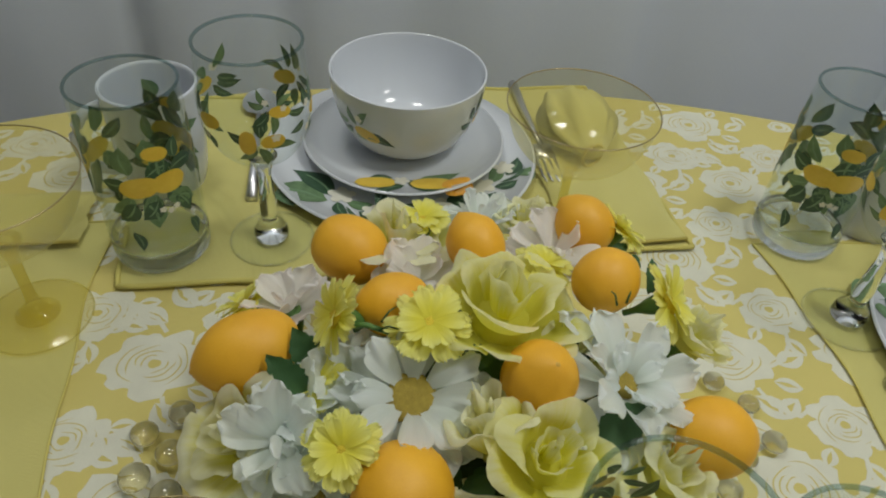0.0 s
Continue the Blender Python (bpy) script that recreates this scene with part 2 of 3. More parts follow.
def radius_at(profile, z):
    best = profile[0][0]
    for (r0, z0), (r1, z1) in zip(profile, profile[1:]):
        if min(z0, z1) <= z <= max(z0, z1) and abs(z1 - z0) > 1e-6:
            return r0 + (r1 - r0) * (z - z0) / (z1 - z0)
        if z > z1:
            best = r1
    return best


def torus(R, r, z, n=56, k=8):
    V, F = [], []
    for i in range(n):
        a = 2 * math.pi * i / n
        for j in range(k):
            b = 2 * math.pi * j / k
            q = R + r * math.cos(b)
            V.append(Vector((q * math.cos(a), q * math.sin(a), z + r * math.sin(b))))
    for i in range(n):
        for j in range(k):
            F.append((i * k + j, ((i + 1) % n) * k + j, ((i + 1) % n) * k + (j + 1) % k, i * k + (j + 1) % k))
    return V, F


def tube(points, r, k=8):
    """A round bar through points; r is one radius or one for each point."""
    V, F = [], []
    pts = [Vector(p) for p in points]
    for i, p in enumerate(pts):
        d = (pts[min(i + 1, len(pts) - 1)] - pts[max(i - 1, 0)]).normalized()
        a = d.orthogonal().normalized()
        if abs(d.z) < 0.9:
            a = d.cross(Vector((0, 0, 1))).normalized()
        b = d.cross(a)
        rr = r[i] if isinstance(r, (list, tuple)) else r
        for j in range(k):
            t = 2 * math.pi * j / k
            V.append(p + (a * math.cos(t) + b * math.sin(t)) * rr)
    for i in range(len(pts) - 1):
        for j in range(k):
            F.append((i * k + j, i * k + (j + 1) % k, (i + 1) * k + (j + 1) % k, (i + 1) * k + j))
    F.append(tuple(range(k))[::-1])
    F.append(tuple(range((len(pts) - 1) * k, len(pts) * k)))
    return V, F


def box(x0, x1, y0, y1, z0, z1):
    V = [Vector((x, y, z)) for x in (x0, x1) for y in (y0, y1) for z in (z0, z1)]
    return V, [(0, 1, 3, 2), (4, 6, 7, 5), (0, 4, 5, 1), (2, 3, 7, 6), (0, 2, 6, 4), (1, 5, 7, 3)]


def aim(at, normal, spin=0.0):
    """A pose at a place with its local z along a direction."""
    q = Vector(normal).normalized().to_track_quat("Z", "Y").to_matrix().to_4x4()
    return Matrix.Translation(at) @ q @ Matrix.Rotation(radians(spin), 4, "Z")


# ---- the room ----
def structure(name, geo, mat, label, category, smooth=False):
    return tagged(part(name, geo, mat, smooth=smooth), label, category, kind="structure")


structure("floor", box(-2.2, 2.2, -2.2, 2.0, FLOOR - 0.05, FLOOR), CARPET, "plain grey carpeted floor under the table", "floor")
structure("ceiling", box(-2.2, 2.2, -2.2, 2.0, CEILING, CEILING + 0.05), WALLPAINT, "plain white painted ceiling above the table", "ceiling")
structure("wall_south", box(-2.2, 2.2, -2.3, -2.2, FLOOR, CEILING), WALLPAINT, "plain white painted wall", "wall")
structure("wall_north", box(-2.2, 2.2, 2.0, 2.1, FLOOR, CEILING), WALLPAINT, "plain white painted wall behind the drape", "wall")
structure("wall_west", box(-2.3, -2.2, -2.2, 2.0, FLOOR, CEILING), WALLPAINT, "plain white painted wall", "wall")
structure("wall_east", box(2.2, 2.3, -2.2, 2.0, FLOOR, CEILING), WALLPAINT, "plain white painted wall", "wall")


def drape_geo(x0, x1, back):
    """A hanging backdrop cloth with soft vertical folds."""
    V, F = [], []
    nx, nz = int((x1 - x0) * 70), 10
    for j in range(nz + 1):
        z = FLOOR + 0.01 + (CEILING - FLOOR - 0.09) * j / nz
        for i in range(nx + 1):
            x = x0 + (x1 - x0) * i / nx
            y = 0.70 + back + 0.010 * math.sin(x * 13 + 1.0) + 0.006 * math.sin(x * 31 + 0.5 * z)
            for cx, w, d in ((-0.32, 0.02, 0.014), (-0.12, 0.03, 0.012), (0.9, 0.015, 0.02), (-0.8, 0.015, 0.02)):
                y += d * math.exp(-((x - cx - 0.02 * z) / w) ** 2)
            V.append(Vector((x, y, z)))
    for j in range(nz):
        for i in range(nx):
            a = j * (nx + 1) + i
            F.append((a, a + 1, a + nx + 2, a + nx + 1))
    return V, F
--
Task statement
Emit the lines of the material exactly, from its first line to the line containing "return Matrix.Translation(at) @", inclusive; leave every picture out.

Answer to this exercise
0.0 s
Continue the Blender Python (bpy) script that recreates this scene with part 2 of 3. More parts follow.
def radius_at(profile, z):
    best = profile[0][0]
    for (r0, z0), (r1, z1) in zip(profile, profile[1:]):
        if min(z0, z1) <= z <= max(z0, z1) and abs(z1 - z0) > 1e-6:
            return r0 + (r1 - r0) * (z - z0) / (z1 - z0)
        if z > z1:
            best = r1
    return best


def torus(R, r, z, n=56, k=8):
    V, F = [], []
    for i in range(n):
        a = 2 * math.pi * i / n
        for j in range(k):
            b = 2 * math.pi * j / k
            q = R + r * math.cos(b)
            V.append(Vector((q * math.cos(a), q * math.sin(a), z + r * math.sin(b))))
    for i in range(n):
        for j in range(k):
            F.append((i * k + j, ((i + 1) % n) * k + j, ((i + 1) % n) * k + (j + 1) % k, i * k + (j + 1) % k))
    return V, F


def tube(points, r, k=8):
    """A round bar through points; r is one radius or one for each point."""
    V, F = [], []
    pts = [Vector(p) for p in points]
    for i, p in enumerate(pts):
        d = (pts[min(i + 1, len(pts) - 1)] - pts[max(i - 1, 0)]).normalized()
        a = d.orthogonal().normalized()
        if abs(d.z) < 0.9:
            a = d.cross(Vector((0, 0, 1))).normalized()
        b = d.cross(a)
        rr = r[i] if isinstance(r, (list, tuple)) else r
        for j in range(k):
            t = 2 * math.pi * j / k
            V.append(p + (a * math.cos(t) + b * math.sin(t)) * rr)
    for i in range(len(pts) - 1):
        for j in range(k):
            F.append((i * k + j, i * k + (j + 1) % k, (i + 1) * k + (j + 1) % k, (i + 1) * k + j))
    F.append(tuple(range(k))[::-1])
    F.append(tuple(range((len(pts) - 1) * k, len(pts) * k)))
    return V, F


def box(x0, x1, y0, y1, z0, z1):
    V = [Vector((x, y, z)) for x in (x0, x1) for y in (y0, y1) for z in (z0, z1)]
    return V, [(0, 1, 3, 2), (4, 6, 7, 5), (0, 4, 5, 1), (2, 3, 7, 6), (0, 2, 6, 4), (1, 5, 7, 3)]


def aim(at, normal, spin=0.0):
    """A pose at a place with its local z along a direction."""
    q = Vector(normal).normalized().to_track_quat("Z", "Y").to_matrix().to_4x4()
    return Matrix.Translation(at) @ q @ Matrix.Rotation(radians(spin), 4, "Z")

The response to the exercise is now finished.